Según Heidegger, la poesía es el lugar donde acontece la verdad. Simpatizante del nazismo –jamás devolvió el carnet del partido y no dijo ni una sola palabra sobre Auschwitz-, el autor de Ser y tiempo atribuía a la poesía un poder esclarecedor. Su escasa sensibilidad moral le impidió apreciar que la misión de la poesía no era revelar el ser, sino afirmar la vida, perpetuarla, y aportar algo de bondad. Danilo Kis, también judío y superviviente de la matanza de Novi-Sad (Serbia), escribió un relato, «Yuri Golets», que narraba la muerte de un ficticio poeta judío: «en su obra no existía nada más que la gran ilusión de la creación; ahí no se pierde energía alguna; cada palabra escrita es como el génesis». El nazismo no produjo nada. Su meta era destruir, aniquilar. Sus eufemismos corroboran ese nihilismo, que sitúa al ser humano al borde del vacío absoluto, un sombrío idilio con la muerte disfrazado de crepúsculo wagneriano. Por el contrario, la poesía es creatividad sin fin. Las palabras no se limitan a explorar combinaciones más o menos afortunadas. Su intención última es añadir belleza, conocimiento, bondad. En el relato «Laúd y cicatrices», Danilo Kis describe la tarea del escritor desde una perspectiva moral: «El escritor debe considerar la vida en su totalidad. Es deber del hombre, sobre todo del escritor, abandonar este mundo dejando tras de sí no una obra, obra es todo, sino un poco de bondad, algo de conocimiento. Cada palabra es como la Creación».
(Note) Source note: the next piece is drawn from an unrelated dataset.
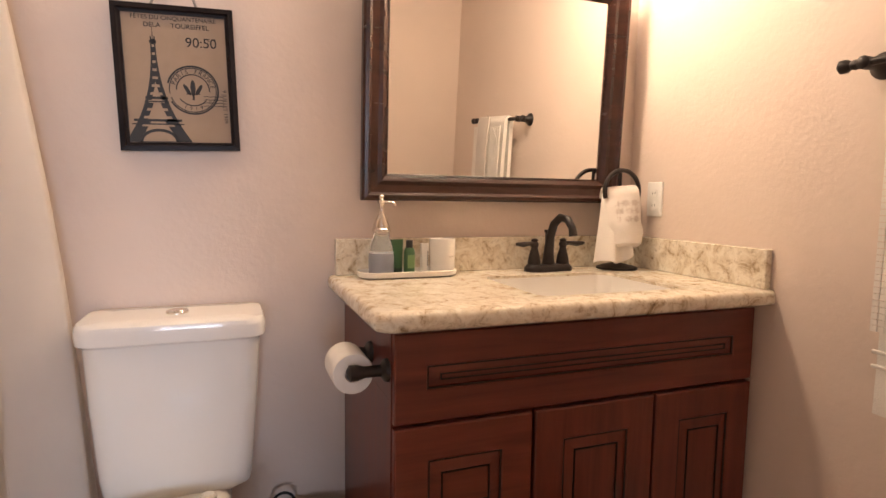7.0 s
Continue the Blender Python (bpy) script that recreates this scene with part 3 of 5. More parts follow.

«Noche y niebla» fue el eufemismo empleado por los nazis para referirse a su proyecto genocida. Su anhelo era que su crimen –gigantesco, casi inenarrable- pasara desapercibido. No debía quedar nada de aquella empresa. Ninguna huella, ningún recuerdo. Sin embargo, entre la noche y la niebla, los deportados no se resignaron a perder su condición de seres humanos y por eso escribieron poemas o pintaron, como hizo Zoran Mušič, el pintor esloveno que realizó cien bocetos en Dachau, utilizando papel de embalar y trozos de carbón. Los nazis querían abolir la humanidad de sus víctimas, pero ellas lucharon por conservarla. Si la poesía desapareciera algún día, Auschwitz habría vencido. Auschwitz no debe inspirar un silencio apesadumbrado, sino un grito airado. Esta antología, fruto del trabajo riguroso y el compromiso moral, bien podría ser ese grito. Allí donde despunta la belleza, hay un ser humano, aunque algunos intenten destruir su rastro.